Слушая Донателлу, я не раз смахивал слезу. Почти то же самое я мог бы сказать о Мадонне — если бы не последние слова Донателлы: «Несмотря на то, что он был гением, рядом с ним никто и никогда не чувствовал себя малозначительным человеком. Он умел зажигать своим светом окружающих». Речь была очень трогательной. Я испытывал глубокое сочувствие к Донателле.
После церемонии она пригласила нас в свой особняк на Пятой авеню. Как и дом в Майами, пятиэтажный особняк Версаче на Манхэттене был выдержан в неоклассическом стиле — обилие позолоты и мрамора, черные мраморные полы, картины Пикассо на стенах. Дом выглядел очень формально. В нем трудно было расслабиться.
Мы с Мадонной присоединились к группе гостей в небольшом саду. Все расселись в кружок на прозрачные пластиковые кресла. Мадонна сидела справа от меня, а слева оказалась женщина, более всего напоминающая бомжиху. Мадонна шепнула мне, что эта бомжиха Лиза Мария Пресли. Я не поверил, но, присмотревшись, понял, что рядом со мной действительно сидит дочь Элвиса.
Потом появился Паваротти. Хотя его все узнали, он всё равно представился.
— Здравствуйте, я Паваротти, — объявлял он каждому из нас. — Здравствуйте, я Паваротти.
Пришла и Кортни Лав. Мадонна старалась держаться от нее подальше, потому что всегда считала Кортни сумасшедшей. Мы с Кортни немного поболтали, и она сказала:
— Наши с Мадонной отношения напоминают отношения между Джоан Кроуфорд и Бетт Дэвис. Я только не могу понять, кто из нас кто.

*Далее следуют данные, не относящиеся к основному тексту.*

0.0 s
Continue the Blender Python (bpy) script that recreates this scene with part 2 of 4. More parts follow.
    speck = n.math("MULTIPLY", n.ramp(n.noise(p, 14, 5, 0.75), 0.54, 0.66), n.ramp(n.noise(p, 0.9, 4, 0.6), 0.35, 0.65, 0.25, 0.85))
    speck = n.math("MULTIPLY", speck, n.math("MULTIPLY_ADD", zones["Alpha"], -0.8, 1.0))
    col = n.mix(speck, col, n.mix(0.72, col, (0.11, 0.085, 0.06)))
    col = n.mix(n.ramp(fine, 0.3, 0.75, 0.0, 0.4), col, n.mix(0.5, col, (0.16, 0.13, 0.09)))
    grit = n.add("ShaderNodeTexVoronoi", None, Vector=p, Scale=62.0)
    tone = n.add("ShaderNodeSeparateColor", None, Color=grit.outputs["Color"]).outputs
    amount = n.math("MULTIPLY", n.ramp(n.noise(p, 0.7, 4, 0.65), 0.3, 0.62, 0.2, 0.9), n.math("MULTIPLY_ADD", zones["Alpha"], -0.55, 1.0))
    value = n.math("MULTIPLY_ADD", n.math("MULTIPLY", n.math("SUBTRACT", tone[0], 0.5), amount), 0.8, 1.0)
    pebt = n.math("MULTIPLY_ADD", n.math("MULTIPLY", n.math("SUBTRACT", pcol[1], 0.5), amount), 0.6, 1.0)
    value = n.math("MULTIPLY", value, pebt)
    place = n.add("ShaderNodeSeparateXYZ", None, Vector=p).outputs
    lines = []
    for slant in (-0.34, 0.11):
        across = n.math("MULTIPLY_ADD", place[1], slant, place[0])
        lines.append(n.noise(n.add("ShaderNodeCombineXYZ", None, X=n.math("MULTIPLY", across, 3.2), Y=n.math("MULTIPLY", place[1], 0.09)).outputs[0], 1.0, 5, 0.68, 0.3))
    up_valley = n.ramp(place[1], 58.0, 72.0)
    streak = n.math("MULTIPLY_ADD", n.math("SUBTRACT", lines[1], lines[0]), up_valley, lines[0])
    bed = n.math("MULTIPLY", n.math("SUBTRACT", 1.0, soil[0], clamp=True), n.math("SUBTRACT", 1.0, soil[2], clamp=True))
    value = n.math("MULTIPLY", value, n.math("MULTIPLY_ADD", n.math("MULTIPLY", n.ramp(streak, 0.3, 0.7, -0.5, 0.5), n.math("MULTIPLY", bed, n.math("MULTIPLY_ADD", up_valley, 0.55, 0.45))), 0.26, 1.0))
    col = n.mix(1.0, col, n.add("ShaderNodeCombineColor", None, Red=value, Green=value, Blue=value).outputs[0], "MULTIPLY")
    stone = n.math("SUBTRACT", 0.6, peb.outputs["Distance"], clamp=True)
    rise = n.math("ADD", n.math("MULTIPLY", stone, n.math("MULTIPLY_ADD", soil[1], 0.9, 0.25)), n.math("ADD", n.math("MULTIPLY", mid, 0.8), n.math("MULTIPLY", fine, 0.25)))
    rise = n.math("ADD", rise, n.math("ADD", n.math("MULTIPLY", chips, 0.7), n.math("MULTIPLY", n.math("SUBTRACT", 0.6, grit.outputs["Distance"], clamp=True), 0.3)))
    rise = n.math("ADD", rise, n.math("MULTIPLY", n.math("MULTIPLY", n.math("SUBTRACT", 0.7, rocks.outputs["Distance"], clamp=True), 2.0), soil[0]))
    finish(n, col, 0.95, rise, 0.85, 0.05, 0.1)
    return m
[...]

Я улыбнулся и пожал плечами.
Примерно в половине одиннадцатого Мадонна уехала. Она всегда ложилась спать ровно в одиннадцать. Я остался.
К этому времени Донателла переоделась из черного костюма в белые джинсы и белую рубашку. На ее лице не было слез, но все же она скорбела. Она присела рядом со мной, а потом извинилась и вышла.

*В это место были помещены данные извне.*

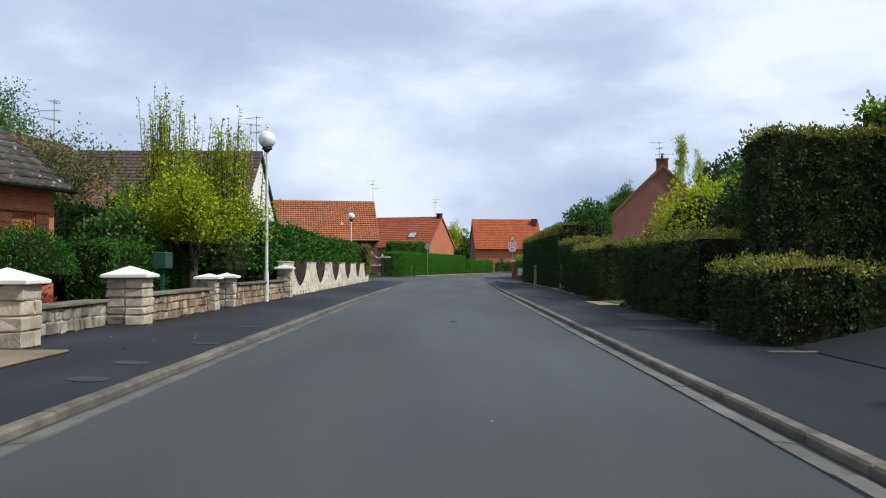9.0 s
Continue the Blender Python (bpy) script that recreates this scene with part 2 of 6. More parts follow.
M["weathered_white"] = mat("weathered_whitewash", (0.44, 0.37, 0.27), (0.76, 0.69, 0.56), 2.2, 0.9, 22, 0.6, 0.012, c3=(0.34, 0.28, 0.2), stain=0.25)
M["brick"] = brick_mat("red_brick", (0.30, 0.085, 0.05), (0.20, 0.06, 0.042), (0.22, 0.18, 0.15))
M["brick_dark"] = brick_mat("dark_red_brick", (0.20, 0.068, 0.042), (0.095, 0.036, 0.028), (0.17, 0.125, 0.10))
# Chimney brick near black: its darkness against the sky is put into the colour.
M["brick_shaded"] = brick_mat("shaded_chimney_brick", (0.06, 0.034, 0.028), (0.035, 0.024, 0.022), (0.05, 0.04, 0.036))
M["brick_orange"] = brick_mat("orange_brick", (0.56, 0.15, 0.055), (0.42, 0.105, 0.042), (0.34, 0.23, 0.16))
M["brick_plain"] = mat("single_brick", (0.34, 0.10, 0.055), (0.44, 0.15, 0.085), 3, 0.9, 40, 0.4, 0.006, vary=0.25)
M["brick_face"] = mat("red_brown_brick", (0.15, 0.052, 0.034), (0.25, 0.082, 0.05), 3, 0.9, 40, 0.4, 0.006, vary=0.3)
M["mortar_grey"] = mat("grey_mortar", (0.14, 0.115, 0.095), (0.22, 0.185, 0.155), 3, 0.95, 40, 0.4, 0.006)
M["brick_brown"] = mat("brown_brick_trim", (0.15, 0.055, 0.03), (0.24, 0.095, 0.055), 3, 0.9, 40, 0.4, 0.006, vary=0.2, island=0.2)
M["tile_orange"] = mat("orange_clay_tile", (0.37, 0.074, 0.020), (0.53, 0.132, 0.036), 0.8, 0.7, 18, 0.2, 0.006, vary=0.16, island=0.16, stain=0.6)
M["tile_brown"] = mat("brown_roof_tile", (0.115, 0.058, 0.030), (0.195, 0.100, 0.050), 0.7, 0.8, 18, 0.25, 0.006, vary=0.18, island=0.2, stain=0.6)
M["tile_umber"] = mat("umber_roof_tile", (0.070, 0.050, 0.038), (0.120, 0.085, 0.060), 0.7, 0.8, 18, 0.25, 0.006, vary=0.18, island=0.2, stain=0.6)
M["tile_grey"] = mat("dark_grey_tile", (0.034, 0.029, 0.024), (0.074, 0.064, 0.051), 1.6, 0.85, 14, 0.3, 0.008, vary=0.25, island=0.3, speck=(0.34, 0.33, 0.29))
M["tile_russet"] = mat("russet_roof_tile", (0.36, 0.122, 0.052), (0.46, 0.178, 0.078), 0.6, 0.75, 18, 0.2, 0.006, vary=0.14, island=0.16, stain=0.6)
M["tile_red"] = mat("red_clay_tile", (0.42, 0.10, 0.045), (0.58, 0.165, 0.075), 0.4, 0.75, 18, 0.2, 0.006, vary=0.1, island=0.12, stain=0.6)
M["tile_rust"] = mat("rust_brown_tile", (0.17, 0.065, 0.035), (0.29, 0.115, 0.06), 0.6, 0.8, 18, 0.2, 0.006, island=0.16, stain=0.6)
M["slate"] = mat("grey_slate", (0.07, 0.065, 0.06), (0.14, 0.13, 0.12), 0.8, 0.8, 14, 0.2, 0.006, island=0.15)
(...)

Я поднялся наверх в ванную комнату.
Проходя мимо одной из гостевых спален, я увидел Кортни в бежевом шелковом мини-платье на тонких бретельках. На голове у нее, как всегда, творилось что-то невообразимое. Она печально сидела на кровати.
Кортни была совершенно одна. Я присел рядом с ней, и мы разговорились. Потом она достала пакетик кокаина — примерно на пол-унции.
— У меня есть кокаин, — сказала Кортни. — Но я никогда его не пробовала. Хочешь присоединиться?
Я с трудом сдержал смех.
— Ты никогда не пробовала кокаин?
Нет, никогда. Хочешь, я тебя научу?
Кортни кивнула. И я показал ей, как делать дорожки. Я был уверен в том, что она прекрасно все знает, но решил ей подыграть.
И мы расслабились вместе.
Потом появилась Донателла. Она направлялась в холл, обставленный черными кожаными диванами, где на полу лежал белый ковер из норки. Мы присоединились к ней. Я нарушил свое правило никогда не делать дорожек. Мы стали вдыхать кокаин вместе. Мне было совершенно ясно, что наркотики помогают Донателле справиться со своим горем от потери брата.
Каждый раз, когда Кортни делала дорожку, она объявляла:
— Вот, я делаю это во второй раз. А теперь в третий. А теперь в четвертый...
В конце концов, мне это надоело.
— Кортни, — сказал я, — перестань считать.
Донателла твердила:
— Крииистофер, Крииистофер, поставь мне «Свечу на ветру».
Я поставил этот диск. Когда музыка отзвучала, Донателла попросила поставить диск сначала.
— Крииистофер, Крииистофер, поставь его еще раз, еще раз для меня, Крииистофер...
Я поставил. А потом еще раз. И еще. Все это время Кортни продолжала считать:
— Это мой пятидесятый раз... А это — пятьдесят пер вый...
Кто-то позвонил в дверь. Это был Эд Нортон, с которым Кортни в то время встречалась.
— Кристофер, — сказала она, — скажи ему, что я сплю.
Я отказался. Потом я понял, что пора покинуть эту сюрреалистическую вечеринку и вернуться в реальность. Я ушел.